NEW YORK – A work by Norwegian artist Edvard Munch will highlight Sotheby’s fall auction of impressionist and modern art.

The auction house expects the painting, “Girls on the Bridge,” to sell for more than $50 million on Nov. 14.

The seminal work from 1902 depicts a cluster of girls huddled on the bridge of a country village. It sold in 1996 for $7.7 million and again in 2008 for $30.8 million, each time setting a record for the artist.

In 2012, Munch’s work “The Scream,” one of the most iconic images in art history, sold for $119.9 million at Sotheby’s. It became the most expensive artwork ever sold at auction, a record that has been broken four times since.

Pablo Picasso’s “Women of Algiers (Version O)” now holds that distinction. It sold last year for $179.4 million.

Other works in the November evening sale include a large-scale painting by Picasso, “The Painter and His Model,” from 1963. The 5-foot-wide painting has descended through the same family since it was acquired in 1968. It carries a presale estimate of $12 million to $18 million.

A 1951 bronze bust by Picasso of his lover and muse Francoise Gilot is also on tap. “Head of a Woman” could fetch $6 million to $8 million.

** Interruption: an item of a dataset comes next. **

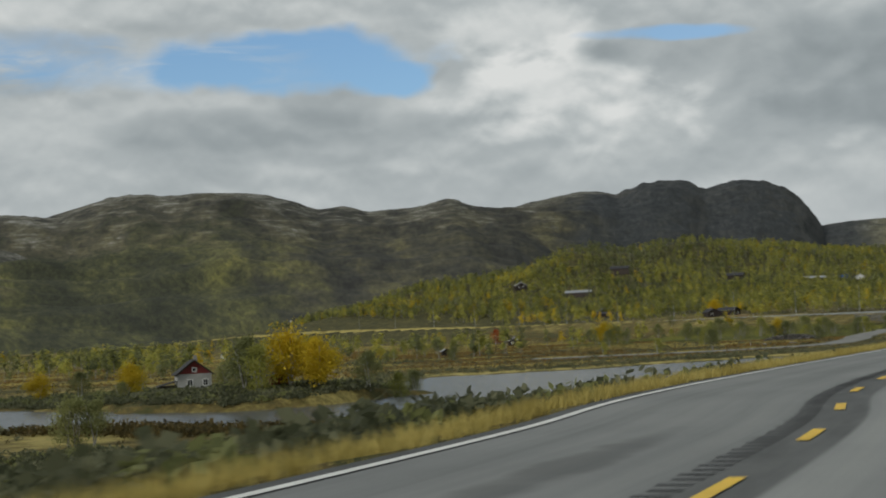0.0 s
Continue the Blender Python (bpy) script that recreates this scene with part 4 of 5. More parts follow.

An early cubist composition by Mexican artist Diego Rivera, “Untitled (Cubist Composition),” from 1916 is estimated to bring $500,000 to $700,000.

The sale also has two abstract works by Laszlo Maholy-Nagy that recently appeared in a retrospective of his work at the Guggenheim Museum in New York. The 1923 work, “EM 1 Telephonbild,” has a presale estimate of $3 million to $4 million.